Para conocer la valoración que los donostiarras hacían del nuevo Gobierno municipal, Bildu organizó hace pocos meses —al cumplirse 100 días de su llegada al poder— una encuesta ciudadana. No voy a detenerme en sus resultados —que no contienen sorpresas pero sí paradojas como la de que los concejales menos conocidos se encuentren entre los más valorados—, para centrarme en su forma. Porque el texto propuesto a los ciudadanos estaba lleno de faltas de ortografía: universo con b: el verbo haber sin hache varias veces; por no hablar de tantos acentos desaparecidos y de algunas erratas. Ese desastre ortográfico me pareció de tal calibre, que dudé de la autenticidad del documento que me había llegado por correo electrónico. En fin, que no me lo podía ni creer. Pero tuve que rendirme a la evidencia y a la desolación, al acceder a una copia del mismo, desde la página del Ayuntamiento.
Esa incompetencia o descuido ortográficos es, a mi juicio, otro signo iceberg; otra punta emergente de un hielo lingüístico mucho más extenso y profundo, con el que convivimos con excesiva tolerancia y/o resignación, o sin inquietarnos o rebelarnos lo suficiente. Porque aceptamos sin mayor escándalo, como si fuera un fatalismo de los tiempos, la pérdida de léxico, de competencia ortográfica, de ambición sintáctica, no sólo en los más jóvenes, sino en cualquier ámbito relacional y profesional. Y tengo, debajo de los ojos, un reportaje periodístico recientemente publicado, escalofriante para mí no por señalar lo ya sabido: que muchos alumnos vascos tienen mala ortografía, sino por evidenciar lo intuido: que a muchos educadores esa mala escritura no les preocupa mayormente. “La ortografía tiene su peso pero es mucho más importante que el texto sea coherente”, podía leerse en ese reportaje o “lo más importante no es la ortografía sino la expresión (...)”.
Confieso que no comprendo cómo puede ser un texto coherente cuando las palabras no lo son consigo mismas. Ni cómo puede desvincularse el alma de la expresión de su cuerpo.
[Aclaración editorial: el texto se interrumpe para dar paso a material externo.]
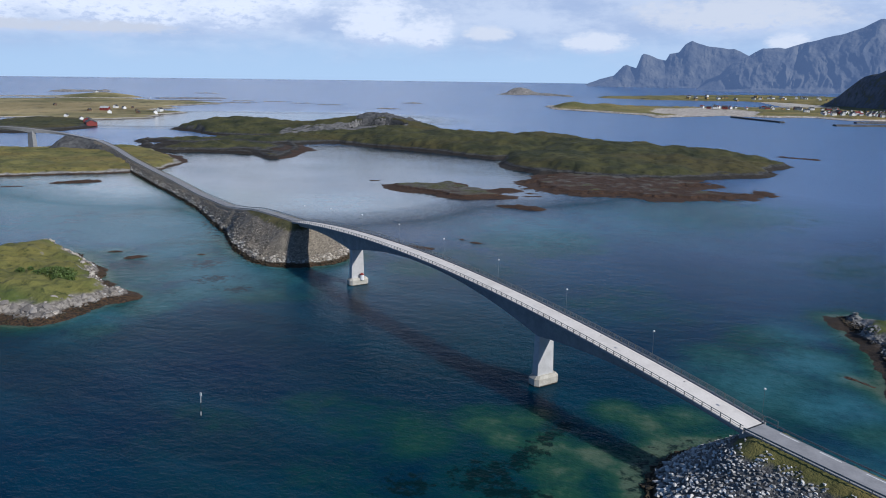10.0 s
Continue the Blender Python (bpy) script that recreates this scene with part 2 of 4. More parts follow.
def stone(name, low, high, single):
    """Broken rock that differs from block to block, brown with weed by the water."""

    def build(n, shader, place):
        if single:
            each = n.add("ShaderNodeObjectInfo").outputs["Random"]
        else:
            each = n.add("ShaderNodeNewGeometry").outputs["Random Per Island"]
        fine = n.noise(place, 3.0, 4.0, 0.65)
        tone = n.math("ADD", n.math("MULTIPLY", each, 0.75), n.math("MULTIPLY", fine, 0.45))
        colour = n.mix(n.ramp(tone, 0.15, 1.0), low, high)
        z = n.split(place)[2]
        wet = n.math("SUBTRACT", 1.0, n.ramp(n.math("ADD", z, n.math("MULTIPLY", n.noise(place, 0.25, 3.0), 1.6)), 2.0, 2.7))
        weed = n.mix(n.ramp(fine, 0.4, 0.65), (0.012, 0.010, 0.006), (0.075, 0.05, 0.02))
        n.put(shader.inputs["Base Color"], n.mix(wet, colour, weed))
        bump(n, shader, fine, 0.5, 0.12)

    return material(name, build, 0.85)


BOULDER = stone("armour_block", (0.22, 0.214, 0.204), (0.80, 0.77, 0.73), True)
RUBBLE_STONE = stone("armour_rubble", (0.16, 0.155, 0.148), (0.70, 0.675, 0.64), False)
PALE_STONE = stone("pale_rubble", (0.18, 0.158, 0.136), (0.50, 0.45, 0.39), False)
SLAB = stone("smooth_slab", (0.13, 0.116, 0.104), (0.34, 0.305, 0.27), False)
SHORE_STONE = stone("shore_rock", (0.045, 0.043, 0.041), (0.34, 0.33, 0.315), False)
TAN_STONE = stone("tan_rubble", (0.16, 0.142, 0.118), (0.62, 0.56, 0.48), False)
TAN_GRIT = stone("tan_gravel_stone", (0.085, 0.072, 0.055), (0.42, 0.36, 0.285), False)


def water_material():
    m = bpy.data.materials.new("sea_water")
    m.use_nodes = True
    n = Nodes(m.node_tree)
    place = n.add("ShaderNodeNewGeometry").outputs["Position"]
    attr = n.add("ShaderNodeAttribute")
    attr.attribute_name = "shallow"
    weed = n.add("ShaderNodeAttribute")
    weed.attribute_name = "weed"
    calm = n.add("ShaderNodeAttribute")
    calm.attribute_name = "calm"
    pale = n.add("ShaderNodeAttribute")
    pale.attribute_name = "pale"
    patch = n.noise(place, 0.07, 5.0, 0.62)
    fine = n.noise(place, 0.35, 4.0, 0.6)
    wide = n.noise(place, 0.006, 4.0, 0.55)
    mottle = n.math("ADD", n.math("MULTIPLY", n.math("SUBTRACT", patch, 0.5), 1.0), n.math("MULTIPLY", n.math("SUBTRACT", fine, 0.5), 0.55))
    amount = n.math("MULTIPLY", mottle, n.math("ADD", 0.25, n.math("MULTIPLY", attr.outputs["Fac"], 0.9)))
    shallow = n.math("ADD", attr.outputs["Fac"], amount)
    deep = n.mix(n.ramp(wide, 0.35, 0.65), (0.0014, 0.0185, 0.052), (0.0018, 0.028, 0.044))
    streak = n.ramp(n.noise(n.vec("MULTIPLY", place, (0.35, 1.0, 1.0)), 0.028, 6.0, 0.66), 0.42, 0.66)
    deep = n.mix(n.math("MULTIPLY", streak, 0.5), deep, (0.0050, 0.050, 0.086))
    # paler blue far out: reflected sky put into the base colour
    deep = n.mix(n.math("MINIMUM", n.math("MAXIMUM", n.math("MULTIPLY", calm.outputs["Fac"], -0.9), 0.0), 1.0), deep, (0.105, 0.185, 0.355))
    colour = n.mix(n.ramp(shallow, 0.12, 0.46), deep, (0.006, 0.046, 0.043))
    colour = n.mix(n.ramp(shallow, 0.38, 0.66), colour, (0.021, 0.074, 0.048))
    colour = n.mix(n.ramp(shallow, 0.58, 0.84), colour, (0.085, 0.128, 0.086))
    sand = n.math("MULTIPLY", n.ramp(n.math("ADD", pale.outputs["Fac"], n.math("MULTIPLY", mottle, n.math("MULTIPLY", pale.outputs["Fac"], 1.4))), 0.1, 0.8), 0.9)
    colour = n.mix(sand, colour, (0.042, 0.155, 0.205))
    dark = n.ramp(n.math("ADD", weed.outputs["Fac"], n.math("MULTIPLY", n.math("SUBTRACT", n.noise(place, 0.36, 5.0, 0.66), 0.5), 2.4)), 0.42, 0.76)
    colour = n.mix(n.math("MULTIPLY", dark, 0.85), colour, (0.002, 0.013, 0.014))
    stretch = n.vec("MULTIPLY", place, (0.75, 1.0, 1.0))
    waves = n.noise(stretch, 1.1, 4.0, 0.62)
    swell = n.noise(stretch, 0.09, 2.0, 0.5)
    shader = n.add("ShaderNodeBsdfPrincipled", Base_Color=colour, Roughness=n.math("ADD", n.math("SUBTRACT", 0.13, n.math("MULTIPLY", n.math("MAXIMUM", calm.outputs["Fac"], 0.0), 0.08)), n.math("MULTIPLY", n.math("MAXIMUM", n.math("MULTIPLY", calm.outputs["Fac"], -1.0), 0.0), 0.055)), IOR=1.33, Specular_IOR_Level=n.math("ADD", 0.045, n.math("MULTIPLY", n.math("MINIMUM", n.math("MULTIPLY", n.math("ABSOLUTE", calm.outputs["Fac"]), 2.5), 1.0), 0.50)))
    # daylight spreads below the surface of deep water
    shader.subsurface_method = "BURLEY"
    n.put(shader.inputs["Subsurface Weight"], n.math("SUBTRACT", 0.9, n.math("MULTIPLY", n.ramp(shallow, 0.2, 0.6), 0.6)))
    shader.inputs["Subsurface Radius"].default_value, shader.inputs["Subsurface Scale"].default_value = (0.45, 0.9, 1.0), 14.0
    height = n.math("ADD", n.math("ADD", waves, n.math("MULTIPLY", n.noise(stretch, 0.30, 3.0, 0.6), 2.0)), n.math("MULTIPLY", swell, 1.5))
    gust = n.ramp(n.noise(place, 0.012, 3.0, 0.5), 0.3, 0.7)
    rough = n.math("MULTIPLY", n.math("SUBTRACT", 1.0, n.math("MULTIPLY", n.math("MAXIMUM", calm.outputs["Fac"], -0.5), 0.96)), n.math("ADD", 0.7, n.math("MULTIPLY", gust, 0.6)))
    node = n.add("ShaderNodeBump", Height=height, Strength=n.math("MULTIPLY", rough, 0.64), Distance=0.28)
    n.put(shader.inputs["Normal"], node.outputs[0])
    out = n.add("ShaderNodeOutputMaterial", Surface=shader.outputs[0])
    return m


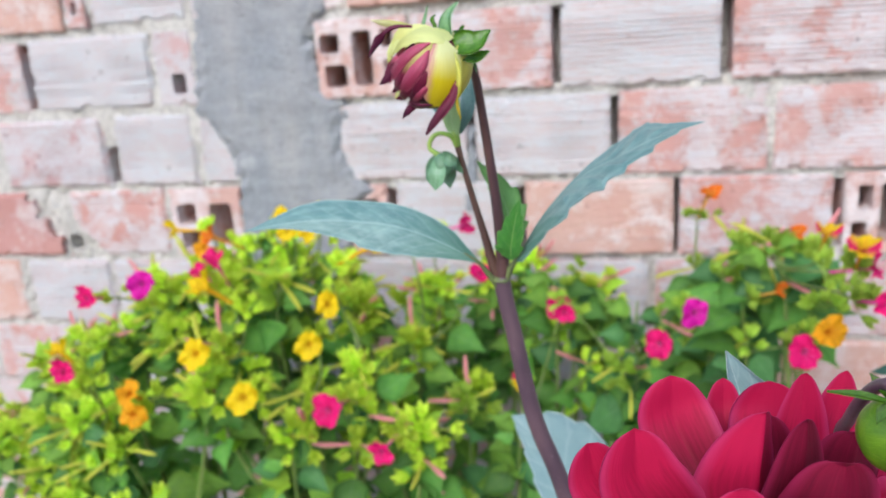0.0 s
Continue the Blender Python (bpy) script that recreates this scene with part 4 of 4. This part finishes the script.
for k in range(5):
    a = 2 * np.pi * k / 5 + 0.4
    d = np.array((np.cos(a), np.sin(a), 0.05))
    p0 = np.array((0.0988, 0.0243, 0.9412))
    s = np.cross(d, (0, 0, 1))
    piece("sepal", blade("sepal", [p0, p0 + d * 0.005 + np.array((0, 0, 0.0008)), p0 + d * 0.010], [0.0006, 0.0013, 0.0001], [0.0006, 0.0013, 0.0001], -s, s, M_SEPAL, 10, 2, cup=0.3), gb)
piece("leaf", blade("leaf", [(0.0960, 0.078, 0.860), (0.0905, 0.084, 0.888), (0.0862, 0.0895, 0.9075), (0.0823, 0.0930, 0.9205)], [0.001, 0.0050, 0.0046, 0.0028, 0.0], [0.001, 0.0150, 0.0140, 0.0075, 0.0],
      (-0.85, -0.5, 0.15), (0.93, -0.35, 0.25), M_PALELEAF, 30, 4, teeth=5, tooth=0.1, seed=15), bloom_plant, "folded blue-green leaf")
piece("leaf", blade("leaf", [(0.104, 0.105, 0.70), (0.130, 0.09, 0.76), (0.165, 0.08, 0.79), (0.20, 0.075, 0.79)], [0.001, 0.016, 0.020, 0.012, 0.0], [0.001, 0.016, 0.020, 0.012, 0.0],
      (0, 0.9, 0.2), (0, -0.9, -0.2), M_GLAUCOUS, 30, 4, teeth=6, tooth=0.12, ripple=0.06, seed=16), bloom_plant)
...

Lo que sí comprendo perfectamente es la relación que la libertad tiene con la lengua; que a mayor vocabulario más matiz, esto es, más singularidad, profundidad y horizonte; y mucho menos encierro en los cuartos sin ventana del trazo grueso, la generalización, el cliché reductores y manipuladores. Que a mayor competencia sintáctica más y mejor capacidad crítica, es decir, más titularidad ciudadana: porque la política, la economía, las dinámicas sociales son también arquitecturas de(l) discurso. Y que la ortografía, porque es el soporte más visible de la lengua, constituye el cimiento de la capacidad y el respeto lingüísticos, sobre el que se construyen más capacidades y respetos personales y ciudadanos. Quitarle a haber la hache es mucho quitar: es aceptar para el presente y sembrar para el futuro mucho menos haber: un patrimonio amputado, encogido, de libertad, capacidad creativa, ambición crítica.